Attention on the attendee
A key deliverable of The Nexus is the attendee record containing relevant data points collected from the source databases. For example, the record might include an attendee’s demographics, attendance history (by individual and company), product category interests, exhibitors visited, sessions attended, website areas visited, emails opened, social media actions, companies of interest and not of interest, and other exhibitors that have identified the attendee as a prospect. Having a rich attendee profile allows organizers to personalize the attendee journey (imagine Amazon being in control) throughout the event life cycle through emails, suggestions, invitations, and programming.
Curated insights
The Nexus also pays a lot of attention to exhibitor data. MyGuide is a robust list of exhibitor profiles (Nexus staffers fill in any missing information) curated for and by each attendee. An initial exhibitor list is compiled from registration and, if available, historical data. Attendees then review the list and indicate whether they are interested, “maybe” interested, or not interested in specific companies. Exhibitors that don’t make the cut are removed from the list. Those that remain are connected to a floor plan for easier navigation. MyGuide is a web app that can be linked in email and accessed from any connected device (no downloading required). At any time, The Nexus can also deliver a list of top prospects to exhibitors, including leads retrieved at their booths.
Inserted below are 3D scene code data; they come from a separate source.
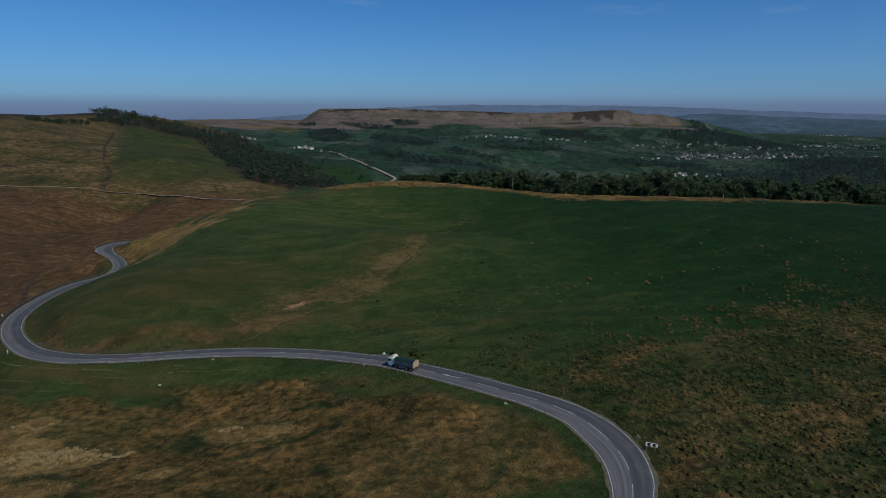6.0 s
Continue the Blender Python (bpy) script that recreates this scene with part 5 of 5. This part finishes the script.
def grow():
    rng = np.random.RandomState(20)

    def pick(count, x0, x1, y0, y1, share, gap=1.2):
        x, y = rng.uniform(x0, x1, count), rng.uniform(y0, y1, count)
        ok = (rng.rand(count) < share(x, y)) & clear_of_road(x, y, gap) & (np.abs(x) < 20 + 0.8 * y)
        return x[ok], y[ok]

    clumpy = lambda x, y, size, seed: smooth(-0.25, 0.65, ripples(x, y, size, seed) + 0.7 * ripples(x, y, size * 0.35, seed + 1))
    x, y = pick(60000, 8, 190, 78, 215, lambda x, y: zones(x, y)["rush"] * (0.26 + 0.52 * clumpy(x, y, 15, 51)))
    size = rng.gamma(5, 0.058, len(x)).clip(0.12, 0.62)
    mound_stuff("rush_mounds", x, y, size, size * rng.uniform(0.45, 1.0, len(x)), TUSSOCK, "olive and brown rush tussocks covering the wet moor", 1)
    tuft_stuff("rushes", x, y, size * 1.2 + 0.1, 7, 0.85, RUSH, "loose rush stems standing out of the tussocks", 11, 0.8, 0.3, 0.07)
    line = lambda x: np.interp(x, [-10, 14, 33, 49, 74, 99, 123, 220], [166, 160, 163, 168, 182, 194, 198, 204])
    x, y = pick(21000, -30, 180, 165, 250, lambda x, y: np.exp(-np.clip(y - line(x), 0, 99) / 19) * smooth(0.25, 0.75, ripples(x, y, 15, 52) + 0.7 * ripples(x, y, 5, 53)) * (y > line(x) - 6) * 0.95)
    size = rng.gamma(6, 0.062, len(x)).clip(0.16, 0.7)
    mound_stuff("field_mounds", x, y, size, size * rng.uniform(0.5, 0.95, len(x)), TUSSOCK, "rounded rush tussocks spreading into the pasture", 2)
    tuft_stuff("field_rushes", x, y, size * 1.15 + 0.06, 12, 0.80, RUSH, "loose stems on the scattered pasture rushes", 12, 0.85, 0.2, 0.07)
    spots = [(20, 175.5, 5, 2, 5), (26, 178, 4, 1.6, 20), (53, 199, 6, 2.5, 10), (52, 176, 10, 2.5, 20), (45, 167, 8, 2, 10), (6, 208, 5, 2.5, 10), (10, 203, 5, 2, -20), (19, 205.5, 3, 1.5, 0), (-12, 197.5, 9, 1.3, -4), (23, 190, 4, 1.6, 10), (31, 187, 4, 2, 0), (40, 262, 4, 1.5, 0), (27, 183, 6, 2, 10), (13, 171, 5, 1.6, -30)]
    x, y = pick(9000, -30, 60, 165, 270, lambda x, y: patches(spots, x, y) * 0.5)
    size = rng.uniform(0.2, 0.48, len(x))
    mound_stuff("clump_mounds", x, y, size, size * 0.8, TUSSOCK, "brown rush mounds in the green pasture", 13)
    tuft_stuff("rush_clumps", x, y, size * 1.1, 10, 0.8, CLUMP, "tawny rush clumps in the green pasture", 3, 0.8, 0.2, 0.075)
    x, y = pick(95000, -150, 32, 84, 188, lambda x, y: np.clip(zones(x, y)["bracken"] - 0.15 - zones(x, y)["straw"] - 0.7 * zones(x, y)["damp"], 0, 1) * (0.10 + 0.72 * clumpy(x, y, 7, 54)), 2.4)
    tuft_stuff("dead_bracken", x, y, rng.uniform(0.20, 0.38, len(x)), 12, 0.92, FERN, "rusty dead bracken covering the near slope", 4, 1.0, 0.3, 0.085)
    x, y = pick(26000, -150, 40, 84, 215, lambda x, y: np.clip(zones(x, y)["straw"] - 0.3, 0, 1) * 0.6)
    tuft_stuff("pale_grass", x, y, rng.uniform(0.22, 0.42, len(x)), 10, 0.95, STRAW, "bleached tussocks of last year's grass", 5)
    i = rng.randint(10, len(LANE) - 10, 5200)
    off = (LANE_HALF[i] + 0.55 + rng.exponential(0.9, len(i))) * rng.choice([-1, 1], len(i))
    p = LANE[i, :2] + LANE_LEFT[i] * off[:, None]
    ok = (p[:, 1] > 80) & clear_of_road(p[:, 0], p[:, 1], 0.35)
    tuft_stuff("verge_grass", p[ok, 0], p[ok, 1], rng.uniform(0.2, 0.45, ok.sum()), 7, 0.8, VERGEGRASS, "dry uneven grass along the road verges", 6)

    beds = [(-76, 147.5, 11, 5.2, 4), (-63, 147, 4, 2, 10), (-88, 163, 6, 1.2, 0), (-48, 120.6, 2.4, 1.2, 10), (-43, 116.6, 4.0, 1.8, 15), (-42, 156, 4, 0.8, -10)]
    x, y = pick(30000, -105, -30, 108, 168, lambda x, y: smooth(0.32, 0.55, patches(beds, x + 1.2 * ripples(x, y, 6, 57), y + 1.0 * ripples(x, y, 5, 58)) + 0.22 * ripples(x, y, 3.5, 60)) * (0.28 + 0.5 * smooth(-0.1, 0.5, ripples(x * 0.6, y, 2.2, 64))))
    size = rng.uniform(0.14, 0.34, len(x))
    mound_stuff("bleached_mounds", x, y, size, size * rng.uniform(0.4, 0.8, len(x)), PALEMOUND, "beds of bleached pale grass tussocks", 14)
    tuft_stuff("bleached_tussocks", x, y, size * 1.3 + 0.1, 12, 0.98, PALE, "loose bleached blades on the pale grass beds", 7, 0.7, 0.6, 0.08)
    # old wheel marks in the grass below the bend
    lines = []
    for off, a, b, gap in ((8.5, (-84, 190), (-46, 189), 0.35), (10.5, (-118, 207), (-72, 189.8), 0.35), (13.5, (-120, 209), (-90, 191), 0.45), (6.4, (-111, 200), (-62, 190), 0.45), (16.0, (-116, 205), (-98, 193), 0.5)):
        i, j = (int(np.argmin(np.hypot(LANE[:, 0] - p[0], LANE[:, 1] - p[1]))) for p in (a, b))
        n = np.arange(min(i, j), max(i, j))
        n = np.repeat(n, 5)
        n = n[rng.rand(len(n)) < smooth(-0.5, 0.3, ripples(LANE_AT[n], LANE_AT[n] * 0, 12, int(off * 10)))]
        lines.append(LANE[n, :2] + LANE_LEFT[n] * (off + rng.normal(0, 0.10, len(n)) + 0.8 * ripples(LANE_AT[n], LANE_AT[n] * 0, 30, 61))[:, None] + LANE_DIR[n] * rng.uniform(-0.3, 0.3, (len(n), 1)))
    p = np.concatenate(lines)
    tuft_stuff("faded_track_grass", p[:, 0], p[:, 1], rng.uniform(0.12, 0.22, len(p)), 8, 0.95, STRAW, "pale lines of faded grass below the bend", 10)
    i = rng.randint(0, len(LANE), 6000)
    i = i[(LANE[i, 0] > -116) & (LANE[i, 0] < -66) & (LANE[i, 1] < 206)]
    p = LANE[i, :2] - LANE_LEFT[i] * (LANE_HALF[i] + 0.7 + rng.gamma(1.6, 0.6, len(i)))[:, None]
    stones(p[:, 0], p[:, 1], rng.uniform(0.07, 0.26, len(i)))
    edge = lambda x: np.interp(x, [-60, -41, -16, 14, 43, 64, 98, 131, 180, 300], [382, 373, 369, 364, 354, 324, 309, 299, 296, 300])
    x = rng.uniform(-55, 290, 15000)
    y = edge(x) + rng.gamma(2.0, 5.0, len(x)) - 9 + 2.5 * ripples(x, x * 0, 20, 62)
    ok = rng.rand(len(x)) < crest_share(x) * smooth(-0.2, 0.5, ripples(x, y, 22, 59) + 0.5 * ripples(x, y, 6, 63))
    tuft_stuff("crest_grass", x[ok], y[ok], rng.uniform(0.35, 0.85, ok.sum()), 12, 0.9, TAWNY, "tawny rough grass along the crest below the trees", 8, 0.5)
    x = rng.uniform(-170, -60, 9000)
    y = rng.uniform(255, 380, 9000)
    ok = rng.rand(9000) < np.clip(zones(x, y)["straw"] - 0.25, 0, 1)
    tuft_stuff("flank_grass", x[ok], y[ok], rng.uniform(0.2, 0.4, ok.sum()), 10, 0.97, STRAW, "pale dry grass on the shoulder of the hill", 9)


grow()
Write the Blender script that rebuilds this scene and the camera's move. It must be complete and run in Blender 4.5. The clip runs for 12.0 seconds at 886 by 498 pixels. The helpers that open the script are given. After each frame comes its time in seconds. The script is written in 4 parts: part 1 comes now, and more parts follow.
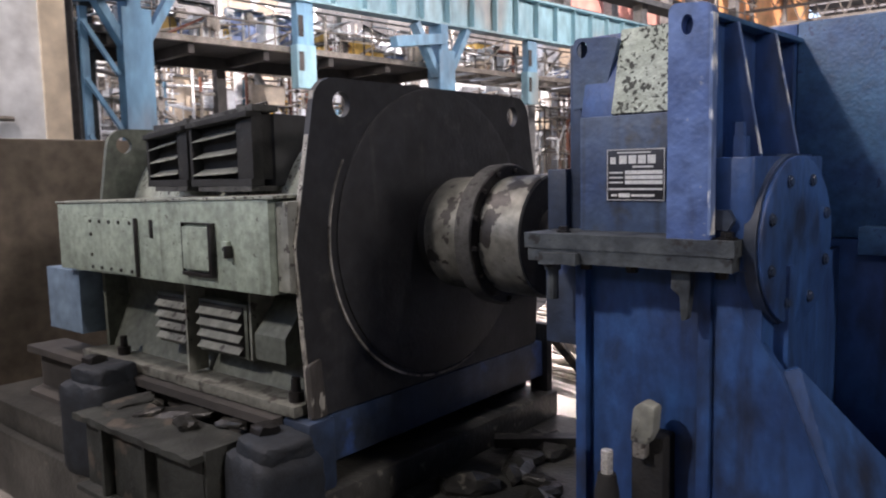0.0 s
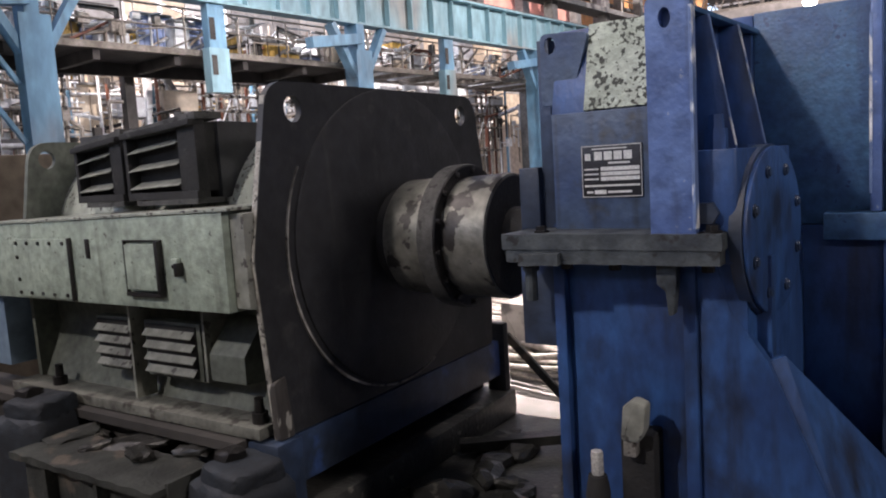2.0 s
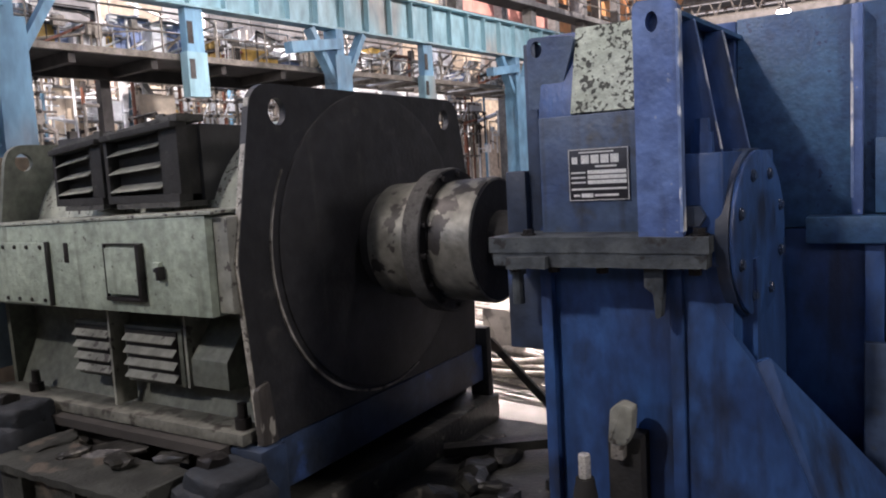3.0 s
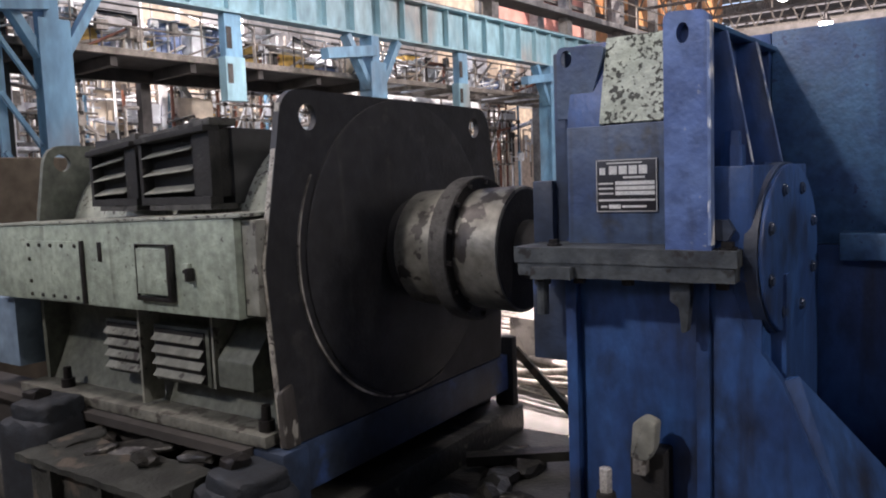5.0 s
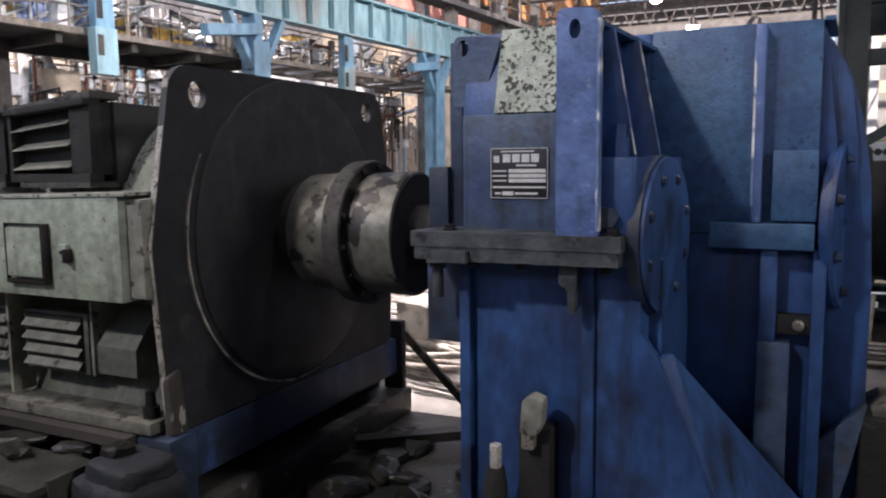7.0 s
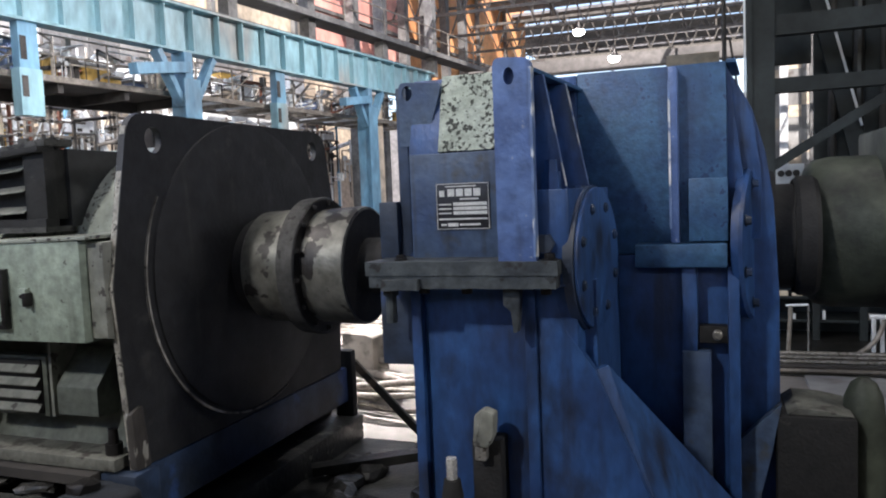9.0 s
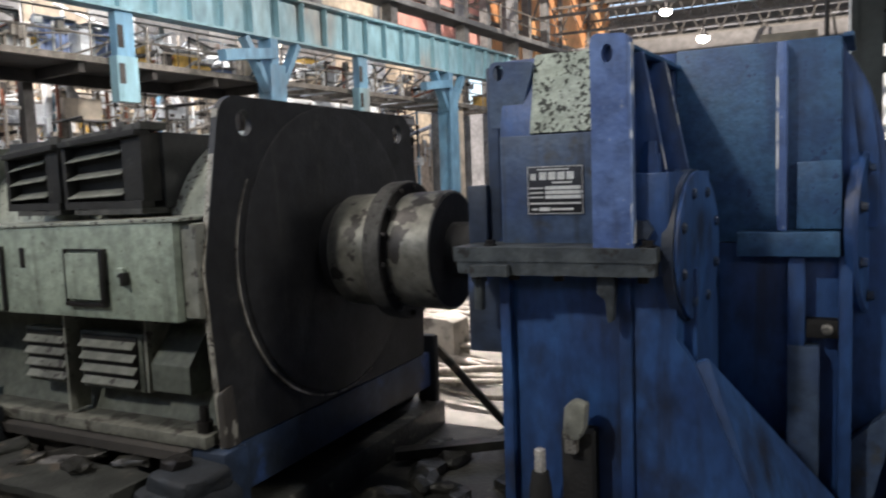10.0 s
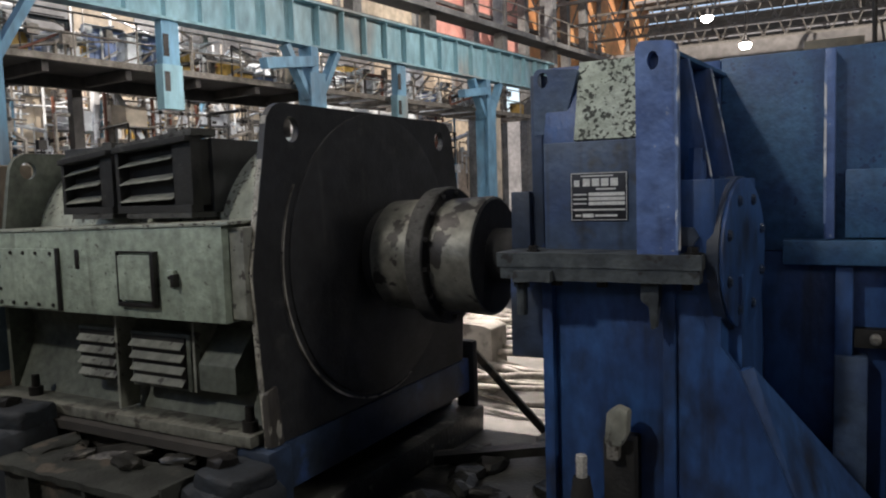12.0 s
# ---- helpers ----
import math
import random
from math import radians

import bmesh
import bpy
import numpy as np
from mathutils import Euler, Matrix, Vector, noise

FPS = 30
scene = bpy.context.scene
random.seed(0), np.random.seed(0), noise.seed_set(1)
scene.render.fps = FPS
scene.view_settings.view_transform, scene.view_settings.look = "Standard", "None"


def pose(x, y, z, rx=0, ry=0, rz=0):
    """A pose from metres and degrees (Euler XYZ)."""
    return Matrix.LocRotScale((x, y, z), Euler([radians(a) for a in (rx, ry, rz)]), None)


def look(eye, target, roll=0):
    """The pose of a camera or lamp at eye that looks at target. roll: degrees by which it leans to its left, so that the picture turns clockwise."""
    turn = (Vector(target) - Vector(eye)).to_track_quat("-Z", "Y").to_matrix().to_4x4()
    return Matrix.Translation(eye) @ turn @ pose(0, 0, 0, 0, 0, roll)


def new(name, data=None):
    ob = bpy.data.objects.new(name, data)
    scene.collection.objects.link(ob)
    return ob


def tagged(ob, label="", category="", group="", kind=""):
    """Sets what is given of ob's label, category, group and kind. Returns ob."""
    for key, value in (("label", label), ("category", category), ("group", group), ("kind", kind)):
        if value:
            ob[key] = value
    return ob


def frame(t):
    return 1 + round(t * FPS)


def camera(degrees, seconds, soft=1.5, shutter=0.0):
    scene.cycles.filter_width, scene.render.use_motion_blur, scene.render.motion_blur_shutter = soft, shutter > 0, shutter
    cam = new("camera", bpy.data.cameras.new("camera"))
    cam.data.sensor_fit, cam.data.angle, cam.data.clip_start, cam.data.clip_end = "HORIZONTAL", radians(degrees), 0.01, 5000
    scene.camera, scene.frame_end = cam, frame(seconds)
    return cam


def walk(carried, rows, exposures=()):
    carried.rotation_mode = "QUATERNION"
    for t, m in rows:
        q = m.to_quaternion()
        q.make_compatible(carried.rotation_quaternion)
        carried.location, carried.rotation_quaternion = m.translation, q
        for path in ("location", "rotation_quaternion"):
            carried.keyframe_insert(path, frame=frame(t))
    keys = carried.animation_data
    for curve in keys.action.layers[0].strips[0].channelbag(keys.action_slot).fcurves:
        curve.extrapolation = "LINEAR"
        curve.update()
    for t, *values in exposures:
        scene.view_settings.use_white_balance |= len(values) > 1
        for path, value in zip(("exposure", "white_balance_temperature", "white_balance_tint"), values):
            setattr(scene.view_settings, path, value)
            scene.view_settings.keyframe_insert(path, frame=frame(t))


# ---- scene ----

By narrowing down the MyGuide lists, attendees provide insight to organizers about which exhibitors are likely or unlikely to have sufficient traffic to their booths before the event. The platform also compares the number of exhibitors in every category with the number of attendees that have registered interest, possible interest or disinterest in that same category. When the numbers are disproportionate—a high number of exhibitors in a category, but a low number of interested attendees—exhibition organizers can send personalized, targeted booth invitations to drive more traffic to the potentially low-traffic booths.
Built-in email automation
The Nexus’ built-in email engine allows organizers to act on data as it surfaces, but it also allows them to engage in an exhibitor invitation program. For example, organizers can solicit confidential customer lists from exhibitors and without sharing the lists with the organizer or other exhibitors, The Nexus can engage in an attendee acquisition email campaign. Prospects within the automated campaign can receive different messages depending on whether or not they click through on the initial email. The emails link to the sessions and exhibitors of the event and the clickthrough paths are tracked providing more insight into attendee preferences.
Beyond the exhibition
The Nexus is an apparatus for “growing attendance, creating an interactive marketplace, increasing exhibitor ROI and driving booth renewals and sales,” Gritsch explains. However, there's even more potential in the platform than that. The cross-referencing of exhibitor offerings with attendee needs lets organizers actively participate in buyer-seller interactions beyond the event. Organizer’s “invest a lot of money to create this marketplace, yet it’s one and done in three days,” says Gritsch. Thus, the most significant growth area for The Nexus and exhibition organizers is as a persistent, year-round resource, a type of industry search engine and marketing automation platform that is enriched by the exhibition, but not dependent on it.
In a recent white paper, AMR International refers to the necessary evolution of trade shows as Exhibition 2.0. In this next iteration, the London-based strategic consulting firm imagines “a shift in the role of the organizer from sales channel purveyor to 365 industry value creator.” The Nexus can facilitate such a transformation. Attendees can go back into MyGuide after the show and look for exhibitors in another category that wasn’t relevant for them during the show. Organizers can offer to keep online exhibitor profiles active for a fee or for exhibitors that renew their booth space for the next show within thirty days. Show producers could also sell target-marketing services. “[Organizers can say], ‘we’ve got 17,000 people matching your list requirements. We’re not going to give you the list, but we can send an email out for you,’” Gritsch explains.
Blueprint for the future
A data system as sophisticated and capable as The Nexus represents where the state of the art of data based decision-making is and where it could be. It is source agnostic. For example, The Nexus can ingest data from any compatible source. It is capable of delivering insights as well as acting on them and provides organizers with a flexible framework for pursuing specific lines of inquiry. But The Nexus is one of the first to position the exhibition as one of many ways for organizations to serve and profit from a market. The future of exhibitions is not limited to four walls. The Nexus is a platform that accommodates the more ambitious and crucial value proposition the exhibition industry needs now.